これらの特例は適用できる期限が決まっているため、早めに行動を起こすことが大切です。
空き家を相続していつまでに売るべきか、何をしておけばよいのか、なるべく税金がかからないように売りたいなど、わからないことや相談したいことがある場合には相続物件の売却に強い不動産会社に依頼するのがおすすめです。




≡空き家を売却する際の注意点≡

1.建物を取り壊す判断は査定を依頼してから行う
空き家を取り壊すべきかどうかの判断は査定を依頼してから行うようにしてください。
古い空き家であっても取り壊さずに売却できる場合もあるので、自分で判断せずに不動産会社の意見を聞いてから判断するようにしましょう。
取り壊し費用は木造の場合おおよそ5~6万円程度ですが、近年の価格の高騰によりそれ以上となる可能性もあります。
建物の延床面積が35坪前後とした場合、取り壊し費用が200万円程度かかってしまうため、壊さなくても良い建物を壊してしまうと大きな金額が無駄となってしますこともあります。
できるだけ多くの不動産会社に査定依頼をして建物の取り壊しの判断についても相談するようにしてください。

2.家財道具は撤去してから売却する
不動産会社によっては、家財道具が残っている物件はすぐに売れる物件でないと判断する場合もあるので、できるだけ高く売却するためには家財道具の撤去から始めるようにしましょう。

3.取り壊しは1月1日以降に行なう
建物を取り壊して売却する場合は、取り壊しは年末に行なわず、翌年の1月1日以降に行なうと良いでしょう。
空き家でも住宅が建っていると住宅用地の軽減が適用され土地の固定資産税が安くなります。
土地の上に住宅が建っているという基準は1月1日の状態で判断されるので、1月1日の時点で建物が残っているとその年は1年間住宅用地の軽減が適用されます。
1月1日以降に取り壊し、その年の12月31日までに売却すれば土地の固定資産税を安くしたまま売却できます。
取り壊しが必要と判断された建物はタイミングを見計らって売却することをおすすめします。

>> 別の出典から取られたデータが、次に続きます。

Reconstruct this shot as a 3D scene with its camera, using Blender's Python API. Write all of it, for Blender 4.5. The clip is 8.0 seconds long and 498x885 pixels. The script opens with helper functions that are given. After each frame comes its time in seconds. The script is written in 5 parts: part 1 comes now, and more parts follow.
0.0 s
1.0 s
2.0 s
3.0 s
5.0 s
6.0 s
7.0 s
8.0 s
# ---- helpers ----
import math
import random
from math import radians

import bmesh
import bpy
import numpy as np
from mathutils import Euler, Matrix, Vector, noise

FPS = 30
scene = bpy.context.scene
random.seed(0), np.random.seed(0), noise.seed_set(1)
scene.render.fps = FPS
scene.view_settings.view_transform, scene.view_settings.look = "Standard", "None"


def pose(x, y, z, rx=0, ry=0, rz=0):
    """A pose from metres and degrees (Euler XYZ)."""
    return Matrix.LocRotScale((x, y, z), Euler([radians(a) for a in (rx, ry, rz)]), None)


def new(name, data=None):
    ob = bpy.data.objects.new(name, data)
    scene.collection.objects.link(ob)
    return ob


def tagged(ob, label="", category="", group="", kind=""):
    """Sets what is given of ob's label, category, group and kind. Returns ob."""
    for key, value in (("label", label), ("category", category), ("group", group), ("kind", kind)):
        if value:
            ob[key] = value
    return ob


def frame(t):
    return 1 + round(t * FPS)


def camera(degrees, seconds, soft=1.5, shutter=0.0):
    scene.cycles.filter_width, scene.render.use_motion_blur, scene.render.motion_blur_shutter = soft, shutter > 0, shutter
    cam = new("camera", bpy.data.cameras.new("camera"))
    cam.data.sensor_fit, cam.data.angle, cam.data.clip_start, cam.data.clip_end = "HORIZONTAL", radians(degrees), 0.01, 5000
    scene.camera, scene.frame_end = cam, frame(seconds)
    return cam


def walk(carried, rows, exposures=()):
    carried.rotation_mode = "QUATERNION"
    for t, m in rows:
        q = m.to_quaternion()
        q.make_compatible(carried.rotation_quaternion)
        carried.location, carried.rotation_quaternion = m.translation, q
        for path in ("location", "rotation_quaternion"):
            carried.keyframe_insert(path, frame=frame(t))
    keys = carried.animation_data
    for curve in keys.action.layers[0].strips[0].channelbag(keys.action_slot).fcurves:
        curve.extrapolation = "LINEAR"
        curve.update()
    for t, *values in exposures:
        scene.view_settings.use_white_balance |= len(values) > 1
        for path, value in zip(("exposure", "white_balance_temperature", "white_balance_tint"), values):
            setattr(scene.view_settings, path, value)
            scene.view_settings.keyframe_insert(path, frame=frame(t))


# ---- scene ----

≡空き家を売却に出したがなかなか売れない場合の対処法≡


*売却価格を下げる
*不動産会社を変更する
*買取りを利用するなどの方法があります。

地方や田舎にある空き家の場合価格を下げてもなかなか売れない場合があります。
そのような場合は不動産会社を変更するか、買取りの利用を検討してみて下さい。
空き家が所在している地域に密着した不動産会社であれば近隣で買い手を探したり、購入を持ちかけたりできる場合があります。





≡まとめ≡


*使っていない空き家を放置すると防犯面や衛生面で近隣の家に迷惑をかけることがあり、さらに経年劣化と共に資産価値が下がり所有している期間の固定資産税や維持管理費用もかかるため、利用予定がなければ早めに売却することをおすすめします。

*相続した空き家の場合、節税できる特例や控除を適用するためには、一定期間内に売却しなければならないため早めに行動するようにしましょう。

*空き家が遠方にある場合は、空き家の近くにある不動産会社に売却を依頼することをおすすめします。